Version Reviewed: 1.0.3
App Reviewed on: iPhone 4S
Graphics / Sound Rating:
Re-use / Replay Value Rating:
Faraway Kingdom - Dragon Raiders is a questing and loot driven game that has a lot of stuff going on. Players are tasked with rebuilding a kingdom, going on raids, unlocking and fighting through dungeons, recruiting new heroes, upgrading items, and more. Although part of the reason it has a ton of different systems is due to its free-to-play nature, Dragon Raiders has enough to do at any given time that it instills a sense of progression lust in a way that other games like it just don't.
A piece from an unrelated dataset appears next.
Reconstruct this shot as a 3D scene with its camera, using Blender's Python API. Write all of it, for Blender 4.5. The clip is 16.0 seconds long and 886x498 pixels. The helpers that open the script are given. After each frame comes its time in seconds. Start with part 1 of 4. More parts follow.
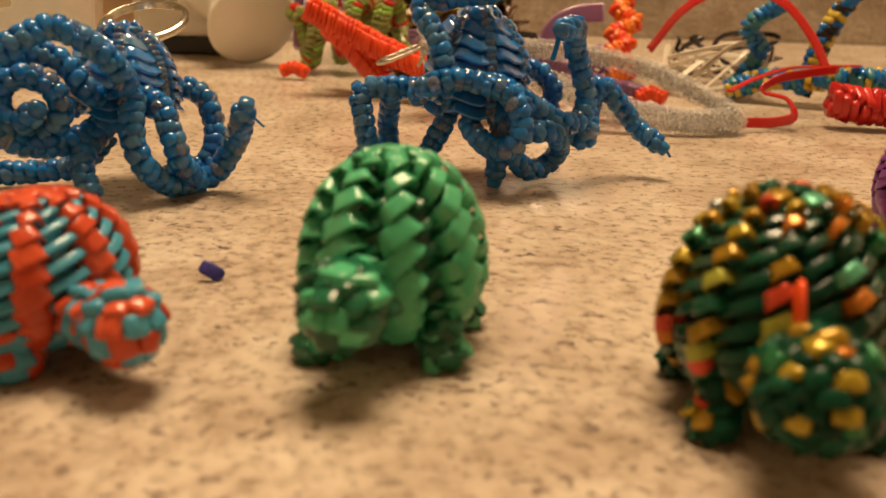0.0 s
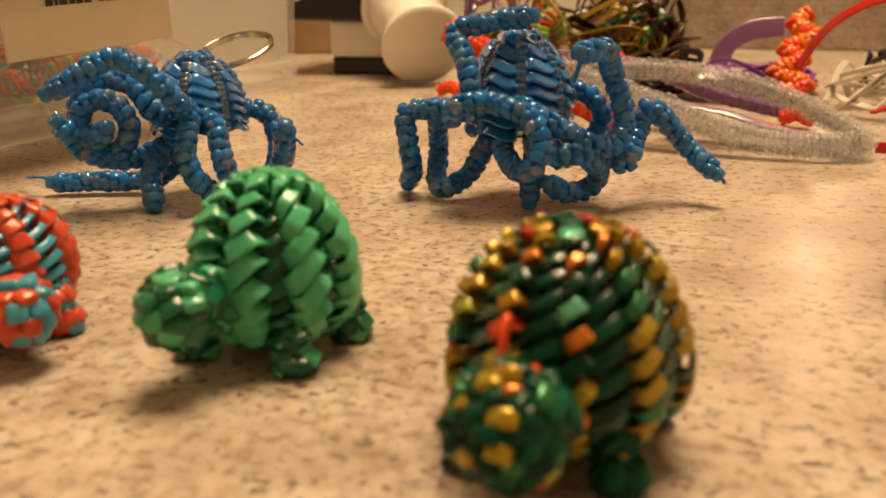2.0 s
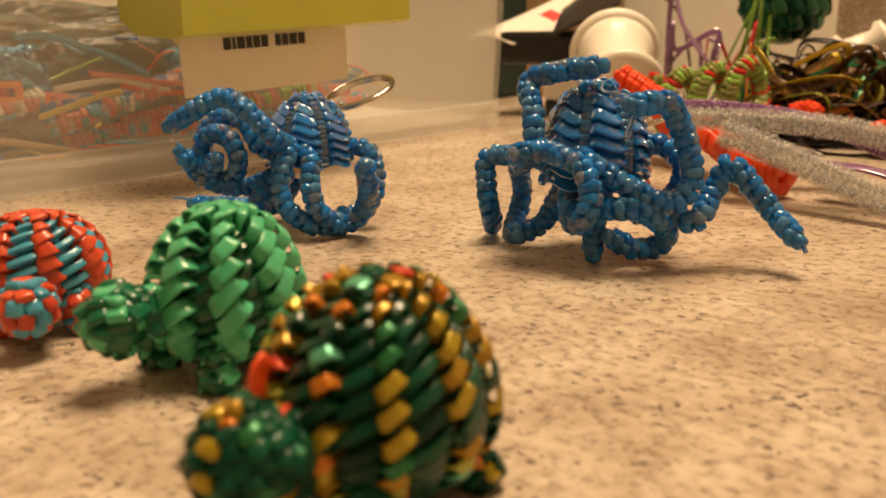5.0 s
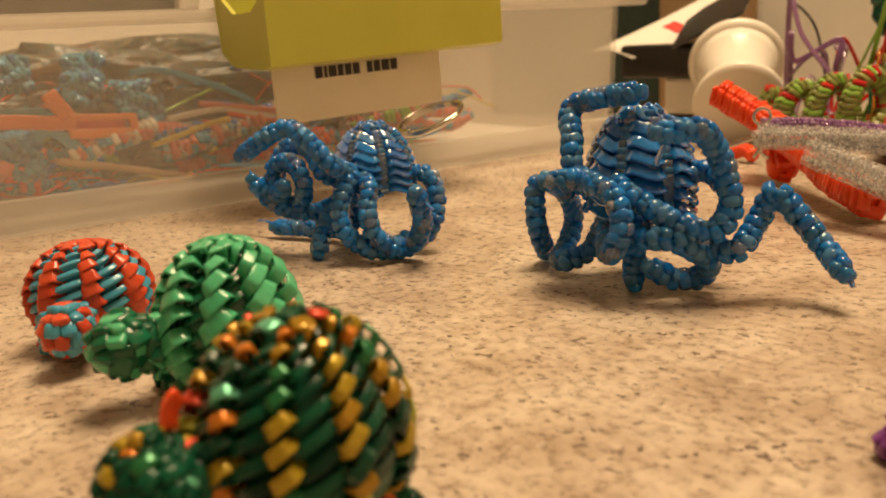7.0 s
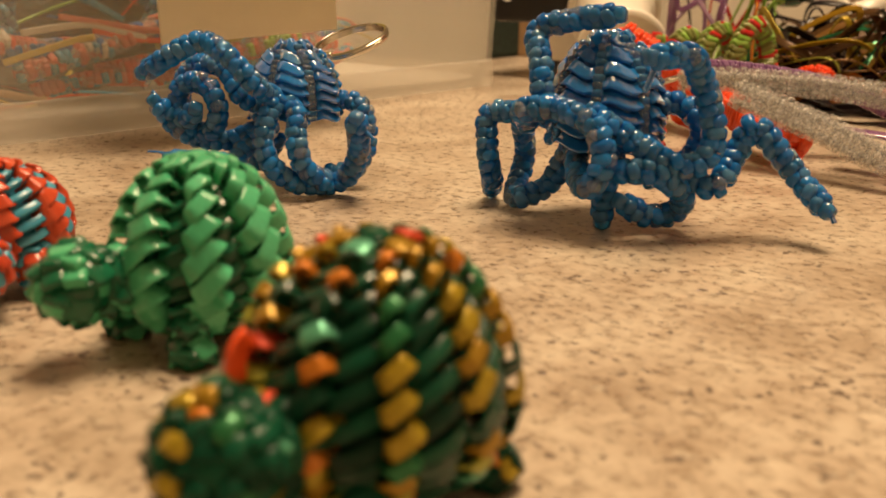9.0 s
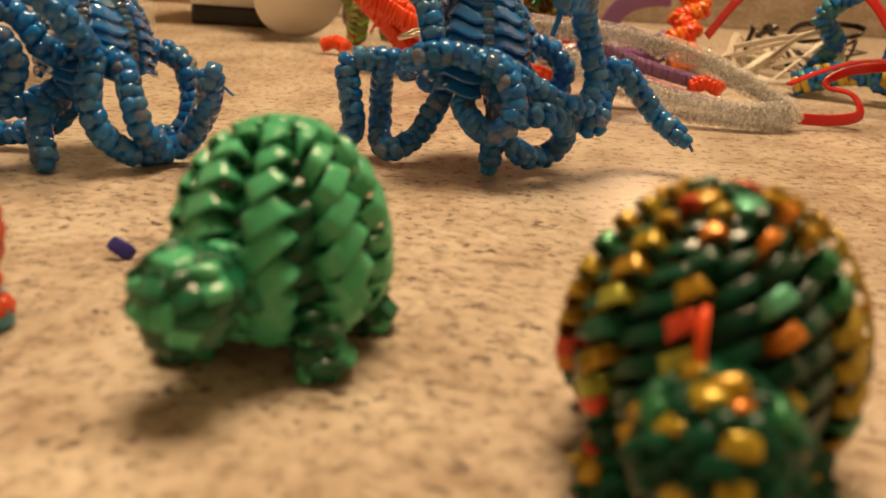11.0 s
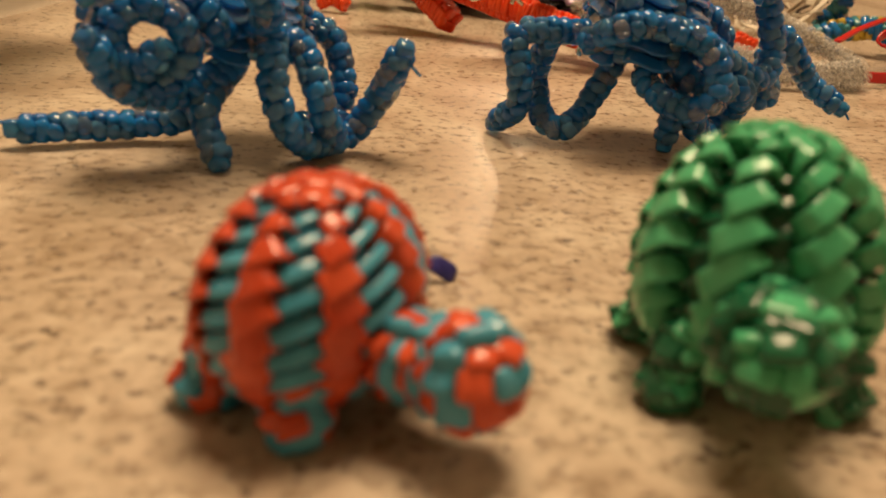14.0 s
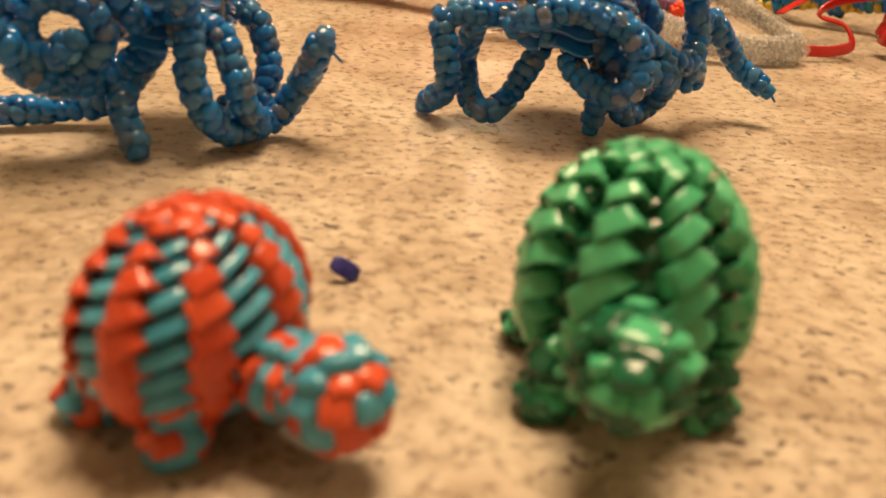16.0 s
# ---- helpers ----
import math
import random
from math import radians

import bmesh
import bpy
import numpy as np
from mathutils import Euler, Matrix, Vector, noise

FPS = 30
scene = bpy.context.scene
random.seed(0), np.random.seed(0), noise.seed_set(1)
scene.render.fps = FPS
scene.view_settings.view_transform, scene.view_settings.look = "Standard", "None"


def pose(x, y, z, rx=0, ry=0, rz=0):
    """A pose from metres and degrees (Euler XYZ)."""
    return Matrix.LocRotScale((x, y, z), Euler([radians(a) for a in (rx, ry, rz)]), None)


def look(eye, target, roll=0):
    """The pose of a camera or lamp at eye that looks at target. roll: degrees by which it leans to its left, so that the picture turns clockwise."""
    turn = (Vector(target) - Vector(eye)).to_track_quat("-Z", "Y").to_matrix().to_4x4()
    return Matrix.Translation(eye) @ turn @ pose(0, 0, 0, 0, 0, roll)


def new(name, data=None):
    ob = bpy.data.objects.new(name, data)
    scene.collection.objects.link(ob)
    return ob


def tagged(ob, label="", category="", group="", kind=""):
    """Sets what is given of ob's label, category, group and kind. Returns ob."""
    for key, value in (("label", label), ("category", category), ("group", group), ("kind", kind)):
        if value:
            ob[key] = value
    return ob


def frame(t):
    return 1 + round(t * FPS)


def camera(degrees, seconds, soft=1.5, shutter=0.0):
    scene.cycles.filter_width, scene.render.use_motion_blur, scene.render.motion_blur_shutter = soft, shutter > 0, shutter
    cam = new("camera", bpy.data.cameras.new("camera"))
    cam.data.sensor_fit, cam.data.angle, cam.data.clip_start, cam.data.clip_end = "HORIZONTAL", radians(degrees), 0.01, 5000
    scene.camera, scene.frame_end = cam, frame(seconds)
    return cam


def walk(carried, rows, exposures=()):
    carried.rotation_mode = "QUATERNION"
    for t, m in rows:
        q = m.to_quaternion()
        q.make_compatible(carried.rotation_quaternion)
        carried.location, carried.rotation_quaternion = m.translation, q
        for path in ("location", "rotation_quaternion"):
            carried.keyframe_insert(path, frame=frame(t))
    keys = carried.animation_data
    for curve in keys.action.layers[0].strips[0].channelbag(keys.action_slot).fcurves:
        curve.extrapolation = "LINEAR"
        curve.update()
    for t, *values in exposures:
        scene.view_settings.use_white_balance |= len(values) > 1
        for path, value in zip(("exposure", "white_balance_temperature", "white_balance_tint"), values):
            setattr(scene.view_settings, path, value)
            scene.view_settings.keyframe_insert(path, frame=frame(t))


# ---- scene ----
cam = camera(52.2, 16.0, soft=1.7)
# the small lens keeps the middle distance sharp and the nearest things soft
cam.data.dof.use_dof, cam.data.dof.focus_distance, cam.data.dof.aperture_fstop = True, 0.27, 19.0
PATH = [
    (0, (0.029, 0.015, 0.065), (0.026, 1.917, -0.551), 1.8),
    (0.5, (0.046, 0.013, 0.066), (-0.054, 1.908, -0.565), 1.5),
    (1, (0.067, 0.014, 0.066), (-0.169, 1.893, -0.578), 1.4),
    (1.5, (0.085, 0.017, 0.069), (-0.354, 1.851, -0.596), -0.5),
    (2, (0.102, 0.02, 0.069), (-0.505, 1.831, -0.523), -0.7),
    (2.5, (0.118, 0.023, 0.069), (-0.637, 1.786, -0.499), -0.5),
    (3, (0.128, 0.03, 0.068), (-0.718, 1.759, -0.476), -0.1),
    (3.5, (0.138, 0.031, 0.069), (-0.859, 1.684, -0.452), -0.5),
    (4, (0.148, 0.035, 0.069), (-0.925, 1.646, -0.436), -0.5),
    (6.5, (0.187, 0.071, 0.074), (-1.204, 1.421, -0.418), -2.5),
    (7, (0.195, 0.075, 0.075), (-1.276, 1.346, -0.394), -3.1),
    (7.5, (0.202, 0.08, 0.076), (-1.357, 1.249, -0.372), -3.4),
    (8, (0.201, 0.078, 0.073), (-1.356, 1.249, -0.38), -2.4),
    (8.5, (0.178, 0.068, 0.07), (-1.196, 1.428, -0.444), -0.6),
    (8.7, (0.166, 0.066, 0.067), (-1.117, 1.501, -0.475), -0.1),
    (11, (0.058, 0.039, 0.06), (-0.147, 1.919, -0.591), 3.3),
    (11.5, (0.031, 0.045, 0.06), (-0.008, 1.931, -0.606), 3.7),
    (12, (0.017, 0.046, 0.059), (0.069, 1.936, -0.595), 3.6),
    (12.5, (-0.003, 0.051, 0.058), (0.123, 1.93, -0.616), 3.7),
    (13, (-0.017, 0.052, 0.059), (0.123, 1.922, -0.637), 4.0),
    (13.5, (-0.019, 0.053, 0.058), (0.128, 1.923, -0.636), 4.0),
    (14, (-0.03, 0.056, 0.059), (0.125, 1.907, -0.682), 4.2),
    (14.5, (-0.031, 0.055, 0.059), (0.138, 1.928, -0.622), 4.0),
    (15, (-0.031, 0.06, 0.06), (0.15, 1.908, -0.683), 4.5),
    (15.5, (-0.024, 0.053, 0.065), (0.171, 1.889, -0.704), 4.6),
    (16, (-0.019, 0.056, 0.069), (0.199, 1.857, -0.774), 5.2),
]
walk(cam, [(t, look(eye, target, roll)) for t, eye, target, roll in PATH],
     exposures=[(0.0, 0.0), (4.0, 0.10), (8.0, 0.0), (11.0, 0.0), (12.5, 0.02), (13.0, -0.10), (14.5, -0.18), (15.0, 0.08), (16.0, 0.2)])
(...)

The premise of Dragon Raiders is straightforward: a legion of dark forces led by a dragon have destroyed the once peaceful lands, and it's the player's job to rebuild and train their own army to defeat this enemy army. In the beginning of the game, players are led through a sampling of all the things that this entails, and it's quite a lot. In order to train an army, players need to unlock training grounds, build houses, and gather resources to attract quality prospects.
On top of this, there are two kinds of combat in the game. The first is raiding, which can be thought of as the meat and potatoes. It has an active combat system that eventually leads to the endgame and dragon fight. The other kind of combat, which is dungeon crawling. Dungeon crawling is a pretty passive activity (i.e. basically a timer), but can yield loot drops to upgrade characters so they are better prepared for raids.
For those that are familiar with it, much of this ends up feeling a lot like Tiny Tower, but with a combat component. Players build houses and pair heroes with their ideal dungeon much like the housing and dream job mechanics of Nimblebit's popular title, but somewhere at the end of all that they get to take there heroes out and manage special abilities in raids.
Although the prospect of a fantasy themed Tiny Tower sounds pretty great, Dragon Raiders unfortunately falls apart with a very much less-than-ideal free-to-play model. With equipment that can only be unlocked with premium currency or by asking friends on Facebook to help, a demand to always be online, and a set of timers for game actions that ramp up absurdly quickly, the game becomes hard to enjoy even when players are willing to spend some money.
All that being said, the base mechanics and ideas in Dragon Raiders are pretty great. Players with some extra cash and/or high tolerance for free-to-play models would probably find a lot to like. Heck, I'm still probably going to boot it up a few more times to scratch my weird Tiny Tower-meets-loot itch, but the game certainly isn't for everyone.